Floß der Medusa / Neue Choreographie „Re.“ der Compagnie Nadine Gerspacher

Was ist das? Eine Insel, über die ein Sturm hinwegfegte ein Floß, das Stürmen trotzte bevor es an irgendeinem Strand angespült wurde? Nadine Gerspacher, in hellen Hosen und braunem Shirt, liegt abwesend in einem Sessel. Um sie herum eine umgefallene Topfpflanze, eine Lampe, ein Hocker. Es sind Objekte, auf die sich ein Heim reduzieren lässt. Im großen Saal des E-Werks ist dieser Zellkern an den Rändern ausgefranst, später gibt die Lichtregie diesem Arrangement eine Grenze. Während Nadine Gerspacher auf dem Pappsessel, der sich ziehharmonikaartig ausziehen lässt, vor sich hin zu dämmern scheint, bewegt sich Arias Fernández auf sie zu.

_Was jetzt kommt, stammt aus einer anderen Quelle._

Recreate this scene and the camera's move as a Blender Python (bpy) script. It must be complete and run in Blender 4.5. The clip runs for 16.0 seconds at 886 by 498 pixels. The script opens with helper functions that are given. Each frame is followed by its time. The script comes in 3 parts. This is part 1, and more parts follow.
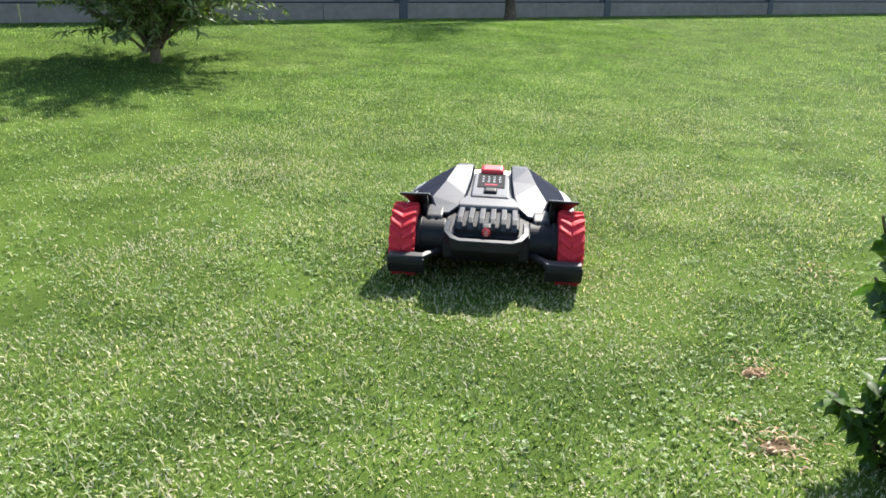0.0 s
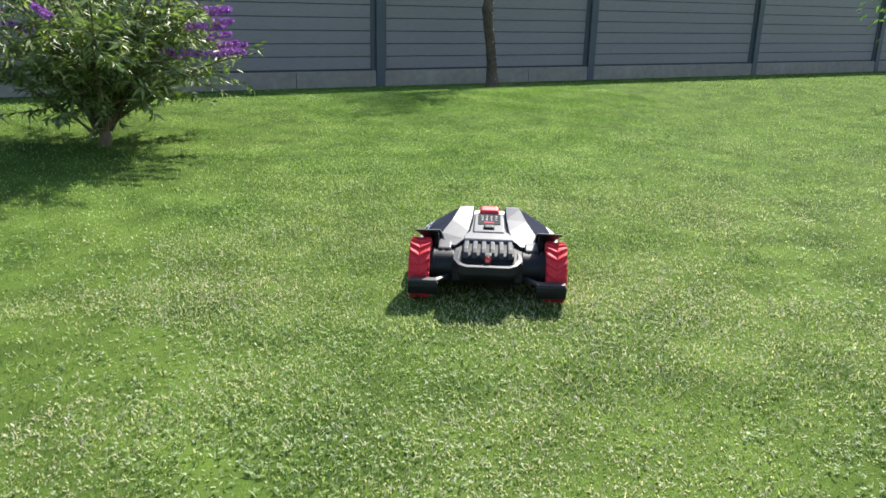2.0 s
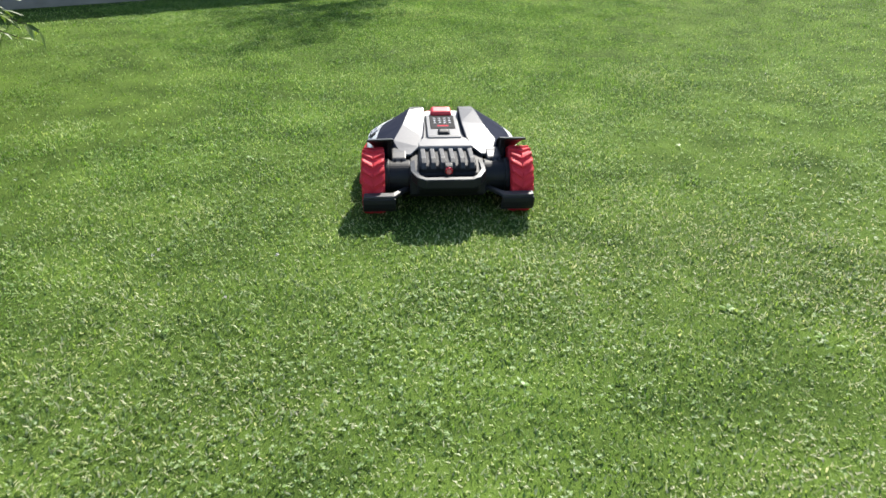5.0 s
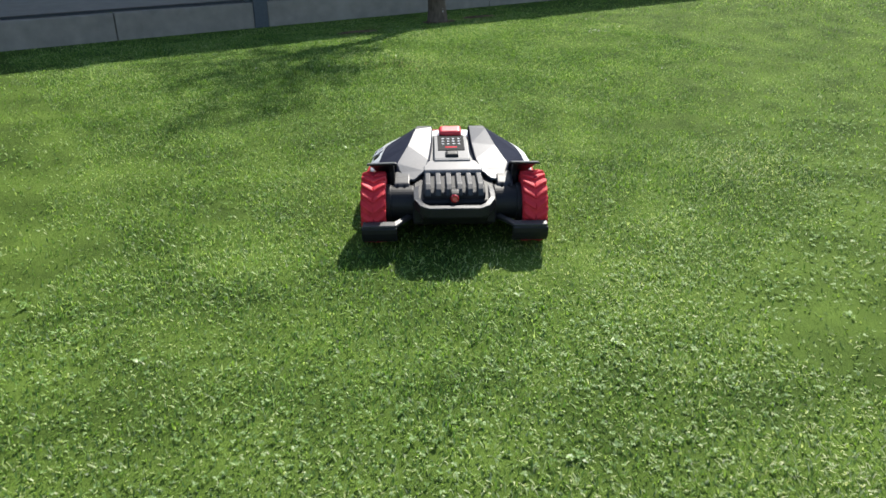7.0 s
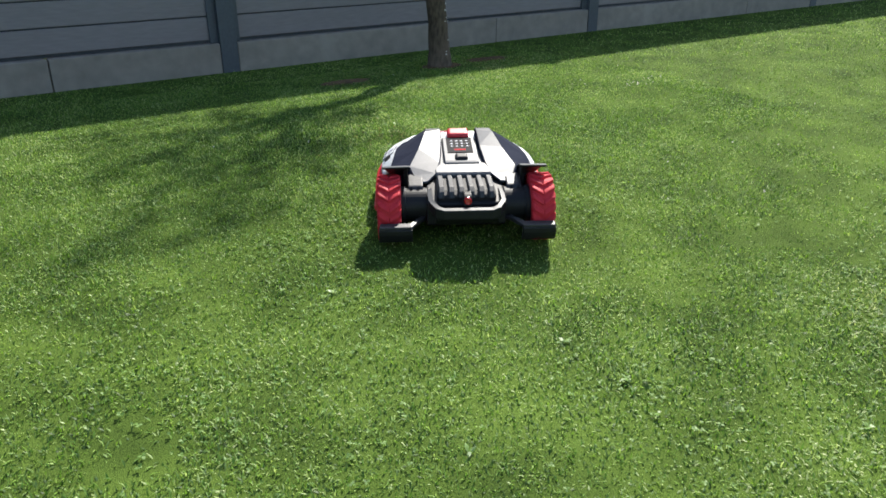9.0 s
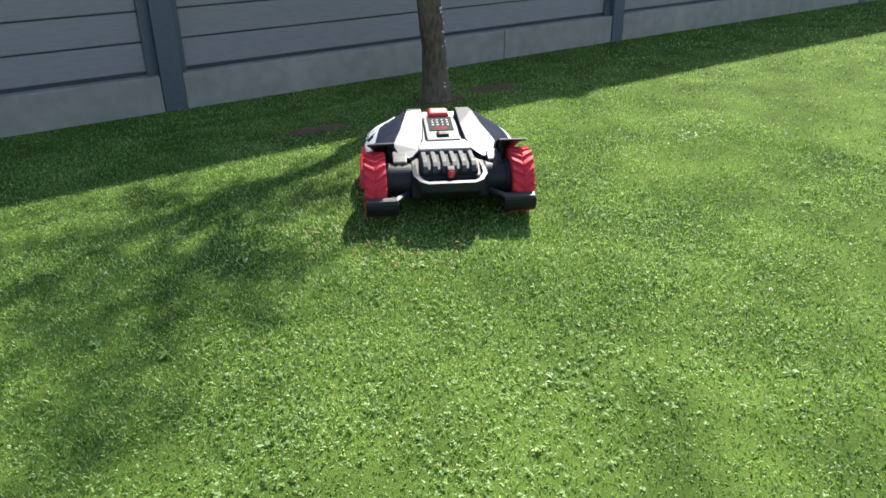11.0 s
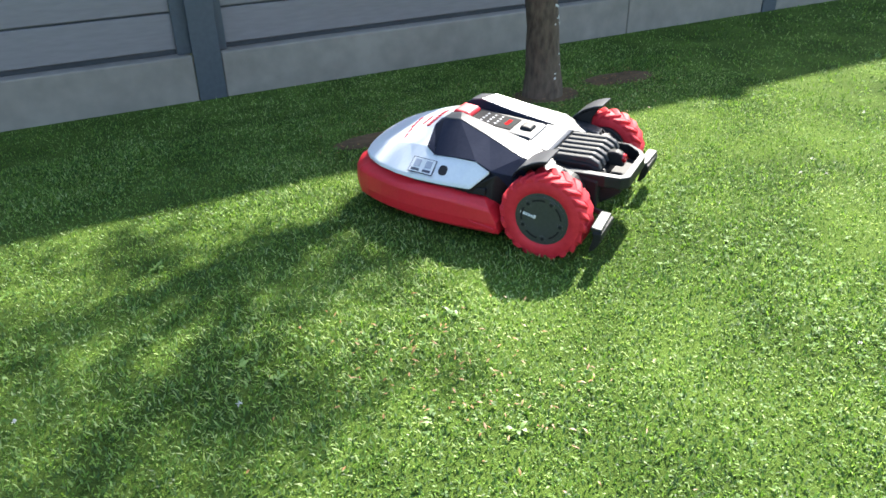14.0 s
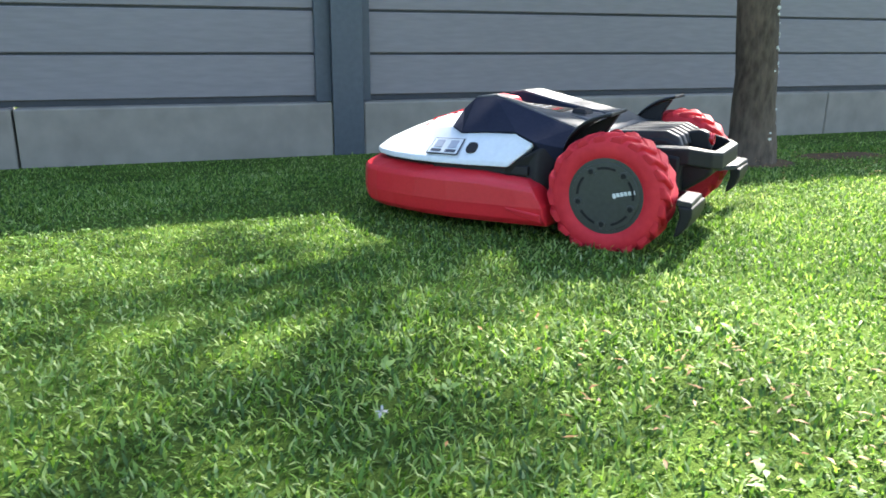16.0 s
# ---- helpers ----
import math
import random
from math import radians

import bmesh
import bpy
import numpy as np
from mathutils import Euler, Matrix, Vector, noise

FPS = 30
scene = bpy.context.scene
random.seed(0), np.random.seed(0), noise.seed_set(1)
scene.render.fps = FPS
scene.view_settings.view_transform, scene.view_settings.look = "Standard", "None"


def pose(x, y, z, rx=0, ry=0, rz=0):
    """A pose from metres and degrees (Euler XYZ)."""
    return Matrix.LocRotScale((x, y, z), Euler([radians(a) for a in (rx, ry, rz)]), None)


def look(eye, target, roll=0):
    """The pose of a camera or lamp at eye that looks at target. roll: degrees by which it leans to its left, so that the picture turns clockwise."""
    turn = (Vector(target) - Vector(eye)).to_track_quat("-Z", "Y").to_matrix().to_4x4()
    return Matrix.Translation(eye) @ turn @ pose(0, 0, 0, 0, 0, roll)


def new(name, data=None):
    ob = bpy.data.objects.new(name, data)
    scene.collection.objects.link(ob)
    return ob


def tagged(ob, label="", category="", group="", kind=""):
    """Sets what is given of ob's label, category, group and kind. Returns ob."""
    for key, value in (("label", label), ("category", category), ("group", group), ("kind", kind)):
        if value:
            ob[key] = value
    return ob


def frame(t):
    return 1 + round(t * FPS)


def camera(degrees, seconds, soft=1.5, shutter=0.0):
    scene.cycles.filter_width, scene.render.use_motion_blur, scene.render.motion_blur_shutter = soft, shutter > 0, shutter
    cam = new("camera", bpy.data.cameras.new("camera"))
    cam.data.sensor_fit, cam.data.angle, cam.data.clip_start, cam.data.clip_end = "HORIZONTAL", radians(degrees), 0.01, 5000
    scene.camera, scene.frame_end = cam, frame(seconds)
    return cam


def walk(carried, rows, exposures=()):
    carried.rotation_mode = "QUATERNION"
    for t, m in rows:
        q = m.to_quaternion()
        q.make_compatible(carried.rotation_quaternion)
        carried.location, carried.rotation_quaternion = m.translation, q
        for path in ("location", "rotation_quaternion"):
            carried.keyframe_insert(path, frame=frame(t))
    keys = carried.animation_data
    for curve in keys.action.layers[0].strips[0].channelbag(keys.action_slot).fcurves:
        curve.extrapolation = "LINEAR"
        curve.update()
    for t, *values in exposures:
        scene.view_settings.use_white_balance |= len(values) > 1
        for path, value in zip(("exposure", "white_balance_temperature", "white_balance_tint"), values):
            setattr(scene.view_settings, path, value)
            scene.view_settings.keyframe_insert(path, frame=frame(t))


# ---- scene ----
cam = camera(60.8, 16.0, soft=1.6, shutter=0.15)

PATH = [
    (0, (-5.162, -11.618, 1.025), (-4.299, -9.969, 0.293), 1.8),
    (0.5, (-5.154, -11.601, 1.036), (-4.254, -9.926, 0.418), 1.5),
    (1, (-5.106, -11.521, 1.069), (-4.206, -9.833, 0.484), 1.2),
    (1.5, (-4.984, -11.244, 1.066), (-4.078, -9.557, 0.489), 1.3),
    (2, (-4.822, -10.917, 1.118), (-3.897, -9.248, 0.519), 1.2),
    (2.5, (-4.569, -10.587, 1.138), (-3.632, -8.922, 0.548), 0.4),
    (3, (-4.382, -10.319, 1.15), (-3.431, -8.654, 0.581), 0.0),
    (3.2, (-4.319, -10.16, 1.144), (-3.349, -8.507, 0.574), 0.1),
    (5.3, (-3.357, -8.534, 1.133), (-2.365, -7.04, 0.247), 0.3),
    (5.5, (-3.233, -8.365, 1.118), (-2.255, -6.858, 0.239), -0.3),
    (6, (-3.021, -8.052, 1.114), (-2.061, -6.522, 0.256), -0.4),
    (6.5, (-2.84, -7.667, 1.109), (-1.86, -6.145, 0.259), -0.2),
    (7, (-2.662, -7.347, 1.126), (-1.664, -5.831, 0.287), -0.3),
    (7.5, (-2.45, -7.048, 1.14), (-1.466, -5.511, 0.321), -0.9),
    (8, (-2.313, -6.769, 1.155), (-1.316, -5.228, 0.359), -0.8),
    (8.2, (-2.262, -6.653, 1.157), (-1.251, -5.117, 0.37), -0.9),
    (10.3, (-1.577, -5.385, 1.322), (-0.533, -3.924, 0.442), 1.0),
    (10.5, (-1.474, -5.265, 1.325), (-0.427, -3.806, 0.445), 0.6),
    (11, (-1.266, -5.034, 1.317), (-0.245, -3.547, 0.453), -0.5),
    (11.5, (-1.087, -4.773, 1.29), (-0.087, -3.264, 0.439), -0.4),
    (12, (-0.941, -4.53, 1.315), (0.065, -3.029, 0.457), -0.5),
    (12.5, (-0.788, -4.327, 1.292), (0.215, -2.815, 0.451), -0.5),
    (13, (-0.689, -4.222, 1.281), (0.251, -2.677, 0.429), -1.1),
    (13.5, (-0.67, -4.133, 1.248), (0.182, -2.568, 0.341), -1.3),
    (14, (-0.662, -3.99, 1.222), (0.145, -2.438, 0.251), -1.0),
    (14.5, (-0.646, -3.869, 1.221), (0.127, -2.326, 0.21), -1.0),
    (15, (-0.614, -3.642, 1.045), (0.115, -2.031, 0.111), -0.7),
    (15.5, (-0.611, -3.432, 0.674), (0.105, -1.682, 0.021), 1.2),
    (16, (-0.665, -3.396, 0.541), (-0.029, -1.582, -0.01), 0.5),
]
EXPOSURE = [(0.0, 1.40), (2.5, 1.32), (5.3, 1.24), (6.2, 1.08), (8.2, 1.04), (10.3, 1.46), (11.0, 1.60), (12.5, 1.92), (14.5, 2.12), (16.0, 2.34)]
walk(cam, [(t, look(eye, target, roll)) for t, eye, target, roll in PATH], EXPOSURE)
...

Der Tänzer wirkt wie eingesunken, seine Hände umfassen eine Leere als hielte er einen Gegenstand. Dann regt auch sie sich, sie dreht sich auf der Sitzfläche, sie begegnen sich. Er steht hinter ihr, berührt sie leicht an Schulter und Gesicht. Kurz darauf gibt er dem Chaos Ordnung und Struktur. Die Pflanze wird aufgestellt, eine wohnliche Ecke mit dem Hocker als Tischchen und Lampe geschaffen. Er setzt sich neben sie.
„Re.“ heißt die neue Produktion der Compagnie Nadine Gerspacher, die sie zusammen mit Arias Fernández entwickelt hat. Dass es um die aktuelle Situation, Corona, Isolation und die Spaltung der Gesellschaft geht, kann man dem Ankündigungstext entnehmen. Corona jedenfalls hat die Compagnie Nadine Gerspacher nicht gelähmt, eine kleine Produktion im Sommer, ein Ensemblestück im Herbst und nun ein Duo. Und als Duo wird man die folgende Stunde auch rezipieren, die gesellschaftliche Deutung dieses Versuchs zwischen Nähe und Distanz ein für beide erträgliches Gleichgewicht herzustellen, wirkt etwas aufgesetzt.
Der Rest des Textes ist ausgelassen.